Singapore’s Foreign Minister Vivian Balakrishnan on Wednesday (March 23) said contrasting views between China and the United States on Russia’s Ukraine war was threatening to “inadvertently complicate” already fraught ties between the superpowers.
“Their different approach to the war in Ukraine is the latest complication,” Vivian said in a keynote address at the South China Morning Post’s China Conference: Southeast Asia, adding it would be “disastrous for both powers to focus on extreme competition or even confrontation” and that “the old Cold War strategy of containment will not be viable in this emerging multipolar world”.
A deterioration in ties between the countries would only serve to harm global efforts to deal with long term problems like climate change, he said.
In the 15-minute speech, he said the world was on the verge of a dangerous moment in the aftermath of the Covid-19 pandemic and Russia’s war in Ukraine, and urged governments to double down on efforts to hold together the international rules-based order.
He also reiterated the city state’s frequently-emphasised position that geopolitical shifts shaping an emergent “multipolar order” required the US, China and all other powers to abide by a new modus vivendi, or way to get along.
The escalating US-China superpower rivalry and rising anxieties about social mobility and inequality were prime drivers of the shift, he said.
But “it’s really the two more recent events, Covid-19 and especially the war in Ukraine that have truly marked the end of this post-World War II golden era,” Singapore’s top diplomat said in the recorded speech for the conference.

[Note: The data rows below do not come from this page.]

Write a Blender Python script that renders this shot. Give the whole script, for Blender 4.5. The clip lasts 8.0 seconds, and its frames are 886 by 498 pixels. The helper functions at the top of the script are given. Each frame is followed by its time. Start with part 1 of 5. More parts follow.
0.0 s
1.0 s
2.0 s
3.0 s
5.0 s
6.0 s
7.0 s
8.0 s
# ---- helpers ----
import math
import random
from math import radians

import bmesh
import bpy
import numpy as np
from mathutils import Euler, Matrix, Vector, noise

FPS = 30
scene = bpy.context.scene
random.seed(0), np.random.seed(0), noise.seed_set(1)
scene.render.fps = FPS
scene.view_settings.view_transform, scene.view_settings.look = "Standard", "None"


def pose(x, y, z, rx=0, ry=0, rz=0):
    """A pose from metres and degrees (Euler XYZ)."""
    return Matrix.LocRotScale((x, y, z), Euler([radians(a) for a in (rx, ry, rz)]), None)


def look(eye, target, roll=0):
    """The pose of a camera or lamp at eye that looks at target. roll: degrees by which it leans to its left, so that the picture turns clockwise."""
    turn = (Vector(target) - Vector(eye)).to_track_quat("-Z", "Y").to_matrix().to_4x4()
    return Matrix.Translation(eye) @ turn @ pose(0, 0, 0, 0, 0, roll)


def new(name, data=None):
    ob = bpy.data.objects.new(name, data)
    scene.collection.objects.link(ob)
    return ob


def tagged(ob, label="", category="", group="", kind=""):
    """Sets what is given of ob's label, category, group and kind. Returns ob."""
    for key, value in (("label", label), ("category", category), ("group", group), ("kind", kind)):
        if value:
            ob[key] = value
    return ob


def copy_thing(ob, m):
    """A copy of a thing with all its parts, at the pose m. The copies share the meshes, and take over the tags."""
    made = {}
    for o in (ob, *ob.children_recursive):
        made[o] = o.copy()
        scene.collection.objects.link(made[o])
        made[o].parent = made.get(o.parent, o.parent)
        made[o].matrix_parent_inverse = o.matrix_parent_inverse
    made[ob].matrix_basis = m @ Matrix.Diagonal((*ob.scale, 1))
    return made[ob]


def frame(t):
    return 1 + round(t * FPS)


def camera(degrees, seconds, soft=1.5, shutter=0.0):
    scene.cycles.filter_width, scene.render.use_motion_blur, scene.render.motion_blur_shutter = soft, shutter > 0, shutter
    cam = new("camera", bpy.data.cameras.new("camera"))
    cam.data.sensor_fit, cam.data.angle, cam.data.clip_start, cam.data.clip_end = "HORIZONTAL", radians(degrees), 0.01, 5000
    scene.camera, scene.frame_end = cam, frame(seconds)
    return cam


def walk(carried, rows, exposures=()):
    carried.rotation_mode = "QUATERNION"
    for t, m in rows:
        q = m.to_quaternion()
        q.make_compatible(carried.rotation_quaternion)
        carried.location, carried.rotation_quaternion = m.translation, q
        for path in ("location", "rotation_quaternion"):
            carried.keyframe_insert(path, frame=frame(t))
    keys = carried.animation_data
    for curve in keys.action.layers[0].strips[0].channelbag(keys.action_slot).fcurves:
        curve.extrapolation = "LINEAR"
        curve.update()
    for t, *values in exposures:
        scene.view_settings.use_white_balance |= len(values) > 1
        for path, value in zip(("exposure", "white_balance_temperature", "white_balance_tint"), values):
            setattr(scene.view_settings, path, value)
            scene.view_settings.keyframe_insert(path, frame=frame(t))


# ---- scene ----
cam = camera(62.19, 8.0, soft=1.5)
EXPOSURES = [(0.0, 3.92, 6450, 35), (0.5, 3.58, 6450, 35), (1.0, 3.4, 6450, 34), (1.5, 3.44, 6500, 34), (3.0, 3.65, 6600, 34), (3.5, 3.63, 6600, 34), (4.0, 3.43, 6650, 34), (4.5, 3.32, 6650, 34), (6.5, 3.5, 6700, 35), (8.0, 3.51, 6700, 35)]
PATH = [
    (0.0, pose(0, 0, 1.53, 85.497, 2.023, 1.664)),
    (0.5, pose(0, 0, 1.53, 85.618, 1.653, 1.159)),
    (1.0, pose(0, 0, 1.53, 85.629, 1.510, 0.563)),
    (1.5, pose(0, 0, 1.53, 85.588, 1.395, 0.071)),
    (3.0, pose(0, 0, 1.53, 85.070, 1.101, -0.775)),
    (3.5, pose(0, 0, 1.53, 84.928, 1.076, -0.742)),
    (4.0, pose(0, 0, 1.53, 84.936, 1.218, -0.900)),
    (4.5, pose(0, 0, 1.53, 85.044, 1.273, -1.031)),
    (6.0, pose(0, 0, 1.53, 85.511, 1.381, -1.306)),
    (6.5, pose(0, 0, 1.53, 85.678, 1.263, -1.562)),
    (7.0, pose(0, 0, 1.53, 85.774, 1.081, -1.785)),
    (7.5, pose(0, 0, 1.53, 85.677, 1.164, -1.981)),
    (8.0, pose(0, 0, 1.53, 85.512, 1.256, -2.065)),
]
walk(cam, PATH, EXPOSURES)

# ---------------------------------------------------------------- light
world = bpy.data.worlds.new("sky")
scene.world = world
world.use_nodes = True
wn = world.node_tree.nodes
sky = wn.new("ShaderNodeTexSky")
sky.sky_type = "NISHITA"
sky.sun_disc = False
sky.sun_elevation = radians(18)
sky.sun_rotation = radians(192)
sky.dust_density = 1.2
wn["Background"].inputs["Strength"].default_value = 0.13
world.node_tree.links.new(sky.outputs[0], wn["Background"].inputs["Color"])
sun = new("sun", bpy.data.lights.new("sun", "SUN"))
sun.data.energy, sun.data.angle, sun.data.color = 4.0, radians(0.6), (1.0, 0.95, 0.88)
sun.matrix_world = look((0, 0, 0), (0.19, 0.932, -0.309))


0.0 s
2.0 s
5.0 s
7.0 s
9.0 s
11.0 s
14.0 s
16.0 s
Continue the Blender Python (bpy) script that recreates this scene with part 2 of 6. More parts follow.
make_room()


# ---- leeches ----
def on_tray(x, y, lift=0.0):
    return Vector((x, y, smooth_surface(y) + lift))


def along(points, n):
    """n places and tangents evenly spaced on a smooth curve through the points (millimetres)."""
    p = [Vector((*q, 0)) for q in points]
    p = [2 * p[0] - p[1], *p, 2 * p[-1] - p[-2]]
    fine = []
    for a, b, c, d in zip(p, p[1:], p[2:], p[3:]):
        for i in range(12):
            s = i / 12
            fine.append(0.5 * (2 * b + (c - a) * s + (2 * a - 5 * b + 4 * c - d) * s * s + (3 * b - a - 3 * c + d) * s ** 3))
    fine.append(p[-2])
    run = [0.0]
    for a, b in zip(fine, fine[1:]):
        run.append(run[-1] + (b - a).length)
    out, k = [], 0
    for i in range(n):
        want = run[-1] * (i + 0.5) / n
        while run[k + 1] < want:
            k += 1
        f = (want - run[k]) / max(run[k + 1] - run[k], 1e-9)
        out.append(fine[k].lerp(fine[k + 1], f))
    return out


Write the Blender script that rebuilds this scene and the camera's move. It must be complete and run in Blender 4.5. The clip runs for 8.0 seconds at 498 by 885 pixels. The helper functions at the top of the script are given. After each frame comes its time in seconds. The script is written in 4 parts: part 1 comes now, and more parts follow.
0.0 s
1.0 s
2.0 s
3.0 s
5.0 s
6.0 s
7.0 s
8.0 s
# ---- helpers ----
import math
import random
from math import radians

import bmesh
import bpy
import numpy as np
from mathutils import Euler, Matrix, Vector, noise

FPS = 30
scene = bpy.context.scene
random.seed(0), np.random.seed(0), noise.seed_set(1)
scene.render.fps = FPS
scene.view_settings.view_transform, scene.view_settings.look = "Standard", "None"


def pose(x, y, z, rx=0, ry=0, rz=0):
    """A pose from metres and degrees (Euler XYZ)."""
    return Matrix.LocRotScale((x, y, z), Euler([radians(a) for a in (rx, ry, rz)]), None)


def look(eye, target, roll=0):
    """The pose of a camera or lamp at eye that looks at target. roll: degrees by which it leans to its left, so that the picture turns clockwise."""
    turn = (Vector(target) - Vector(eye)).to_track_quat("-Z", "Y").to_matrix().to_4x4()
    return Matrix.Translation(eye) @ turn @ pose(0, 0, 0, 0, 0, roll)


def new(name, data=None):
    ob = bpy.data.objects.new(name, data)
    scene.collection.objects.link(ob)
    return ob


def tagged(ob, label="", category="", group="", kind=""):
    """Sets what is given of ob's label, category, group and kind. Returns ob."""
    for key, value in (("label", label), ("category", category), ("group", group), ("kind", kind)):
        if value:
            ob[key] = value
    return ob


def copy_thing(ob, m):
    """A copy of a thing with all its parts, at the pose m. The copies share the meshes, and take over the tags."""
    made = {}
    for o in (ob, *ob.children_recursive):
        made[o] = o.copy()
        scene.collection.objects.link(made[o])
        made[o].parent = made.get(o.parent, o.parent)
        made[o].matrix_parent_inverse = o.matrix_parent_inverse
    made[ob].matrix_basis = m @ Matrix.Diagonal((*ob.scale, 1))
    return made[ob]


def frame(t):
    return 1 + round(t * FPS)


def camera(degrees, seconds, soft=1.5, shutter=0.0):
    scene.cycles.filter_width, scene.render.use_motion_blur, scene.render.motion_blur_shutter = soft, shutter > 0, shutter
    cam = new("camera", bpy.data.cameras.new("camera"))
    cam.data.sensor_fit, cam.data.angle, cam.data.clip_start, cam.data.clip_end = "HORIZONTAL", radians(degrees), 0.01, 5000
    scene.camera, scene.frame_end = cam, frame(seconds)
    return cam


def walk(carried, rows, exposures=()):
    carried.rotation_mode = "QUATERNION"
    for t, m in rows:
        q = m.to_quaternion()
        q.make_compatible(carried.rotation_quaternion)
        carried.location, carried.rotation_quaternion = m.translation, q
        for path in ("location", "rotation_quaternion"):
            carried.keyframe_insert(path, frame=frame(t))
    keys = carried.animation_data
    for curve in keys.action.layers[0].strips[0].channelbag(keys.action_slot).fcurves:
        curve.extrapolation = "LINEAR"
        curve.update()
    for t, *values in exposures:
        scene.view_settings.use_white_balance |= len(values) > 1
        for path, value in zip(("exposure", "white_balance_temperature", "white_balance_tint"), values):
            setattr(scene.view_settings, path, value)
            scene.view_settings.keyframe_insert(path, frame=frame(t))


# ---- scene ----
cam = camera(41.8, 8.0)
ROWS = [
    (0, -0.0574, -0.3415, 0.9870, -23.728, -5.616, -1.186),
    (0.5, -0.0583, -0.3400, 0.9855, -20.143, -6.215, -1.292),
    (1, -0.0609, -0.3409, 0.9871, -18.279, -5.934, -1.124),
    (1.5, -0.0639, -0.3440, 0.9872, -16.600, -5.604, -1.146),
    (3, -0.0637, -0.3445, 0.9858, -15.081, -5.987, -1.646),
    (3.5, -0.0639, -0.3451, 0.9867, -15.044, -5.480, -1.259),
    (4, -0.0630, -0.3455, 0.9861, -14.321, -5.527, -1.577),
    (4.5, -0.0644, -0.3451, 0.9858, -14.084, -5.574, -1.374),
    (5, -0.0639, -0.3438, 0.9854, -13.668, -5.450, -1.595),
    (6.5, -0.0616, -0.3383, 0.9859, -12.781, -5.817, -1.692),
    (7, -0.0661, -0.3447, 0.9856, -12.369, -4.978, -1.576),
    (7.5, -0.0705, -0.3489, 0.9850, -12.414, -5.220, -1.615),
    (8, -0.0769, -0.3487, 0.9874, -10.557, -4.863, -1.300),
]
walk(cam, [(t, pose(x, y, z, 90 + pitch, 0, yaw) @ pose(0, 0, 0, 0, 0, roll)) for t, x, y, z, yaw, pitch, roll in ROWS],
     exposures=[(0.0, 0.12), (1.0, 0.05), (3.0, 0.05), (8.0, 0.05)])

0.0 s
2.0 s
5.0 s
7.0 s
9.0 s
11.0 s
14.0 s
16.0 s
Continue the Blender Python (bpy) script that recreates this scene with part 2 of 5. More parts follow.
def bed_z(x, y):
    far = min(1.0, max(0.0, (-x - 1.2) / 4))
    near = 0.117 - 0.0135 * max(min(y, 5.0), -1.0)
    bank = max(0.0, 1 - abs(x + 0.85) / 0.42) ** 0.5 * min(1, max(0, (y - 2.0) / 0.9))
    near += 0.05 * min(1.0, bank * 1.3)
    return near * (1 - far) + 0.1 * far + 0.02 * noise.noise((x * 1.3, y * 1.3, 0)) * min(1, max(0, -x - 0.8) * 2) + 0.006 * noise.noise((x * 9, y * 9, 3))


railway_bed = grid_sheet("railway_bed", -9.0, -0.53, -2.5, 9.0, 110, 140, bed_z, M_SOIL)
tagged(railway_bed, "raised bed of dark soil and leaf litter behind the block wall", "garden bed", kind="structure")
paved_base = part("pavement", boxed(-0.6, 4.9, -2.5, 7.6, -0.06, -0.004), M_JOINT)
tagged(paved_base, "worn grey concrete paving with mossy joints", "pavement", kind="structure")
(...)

Vivian said that a lot was at stake for the European Union and Asia.
Peace and prosperity based on international law, the principles of the United Nations Charter, trade liberalisation, the “amazing progress on a single technological stack” especially in the digital sector and life sciences, as well as just-in-time supply chains and low defence expenditure were all at risk, he said.
“A new era is being born, and the most dangerous moment is at its birth — when rules, norms and expectations are not yet set,” he said. “And so we live in dangerous times.”
Of immediate concern, said the foreign minister, was the outcome of the war in Ukraine and its “attendant impact on the global order”.
In the short term, the risk of stagflation remained high, Vivian said, noting the severe impact war had on societies in the 1970s, which led to supply and demand shocks as well as high inflation — especially in energy and food prices.
In the medium term, the risk of new Covid-19 variants and a future pandemic continue to loom even as Omicron continues to recede in most countries. The climate crisis, meanwhile, remained an existential threat, Vivian noted, pointing to various recent weather incidents including floods in China, Australia and Southeast Asia.
The minister elaborated on how the multipolar order was shaping up in economic terms, noting China’s emergence since 1990, when the US economy was more than 10 times the size of Russia or China.
The US still continues to have about 25 per cent of global GDP, and China’s share of the world economy stood at around 17 per cent in 2020.
The European Union and Britain, Vivian noted, collectively account for 21 per cent of world GDP and the 10 nations that make up the Association of Southeast Asian Nations (Asean) will become the fourth largest global economy by 2030.
And amid expected major shifts in this regard in India, Latin America, Africa and Russia, there was a need for countries to uphold international law, Vivian said, emphasising a key tenet of Singapore foreign policy repeated with increased frequency in the aftermath of Moscow’s unprovoked aggression in Ukraine.
Cooperation can begin via bilateral or “plurilateral” agreements before they grow into wider arrangements, Vivian said, citing the example of the digital economy partnership agreement Singapore has with Chile and New Zealand. That pact has since received accession applications from South Korea and China.
Existing UN-linked bodies such as the World Health Organisation and the World Trade Organisation needed to be fortified and countries must support efforts to ensure they are “fit for purpose to meet the challenges of managing our global commons,” Vivian said.
Also speaking at the start of the two-day conference was Deng Xijun, China’s ambassador to Asean. The Chinese envoy said Beijing was committed to enhancing ties with the region.
“It is of paramount importance for us to uphold genuine multilateralism and insist that international and regional affairs be handled through consultation,” Deng said. “China firmly opposes hegemonism and power politics and is willing to keep long-term friendly relations with its neighbouring countries and jointly maintain lasting peace region-wide,” he said.
On the South China Sea dispute between the Asian power and some Asean nations, Deng said China hoped to “speed up” ongoing consultations for a code of conduct between parties in the disputed area. “Peace and stability in the South China Sea requires the joint efforts of all parties,” he said.
“Countries in the region could and should be good navigators and hold the key to peace and stability in the South China Sea in their own hands”.